By forking and cloning this repository, you can quickly create a copy of all materials on your personal computer to work on. Saving, committing, and pushing your changes back to your copy (i.e. "fork") of the repo on GitHub gives you peace of mind that your work is safe on the cloud (fear not, keyboard coffee spills!). Steps for forking and cloning a repo are as follows:

  1. In your browser, open a GitHub repository that you'd like to fork/clone (if you're participating in the August 2023 NCEAS Roundtable, you'll want this repo: https://github.com/samanthacsik/cute-cats-dogs)

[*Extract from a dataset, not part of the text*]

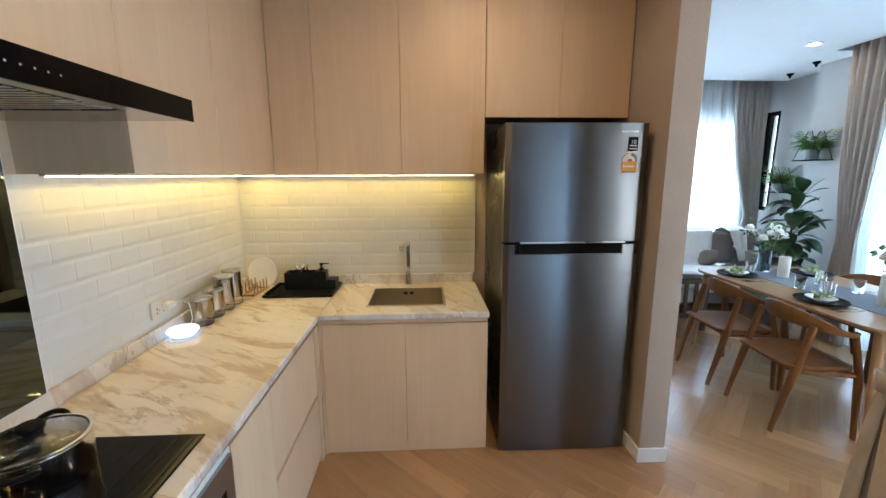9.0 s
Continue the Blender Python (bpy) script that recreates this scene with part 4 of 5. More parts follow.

  2. Click the Fork button to create a copy under your own GitHub account

fork

  1. Once forked, click the green Code button, then copy the URL to your clipboard

clone

  1. Open RStudio and choose Project > New Project...

new_proj

  1. Choose Version Control...

version_control

  1. ...then Git

git

  1. Paste the URL in the Repository URL field, then press Tab to autofill the Project directory name (this should match the name of the repo exactly). You can Browse to select where you'd like to save the repository on your computer. Finally, click Create Project

paste_url

  1. Successfully cloning a repo means that all of the files on the remote repo are now be available on your local computer -- you should see those files in the Files pane:

rproj

Now we can work on/change, commit, and push files to our remote fork!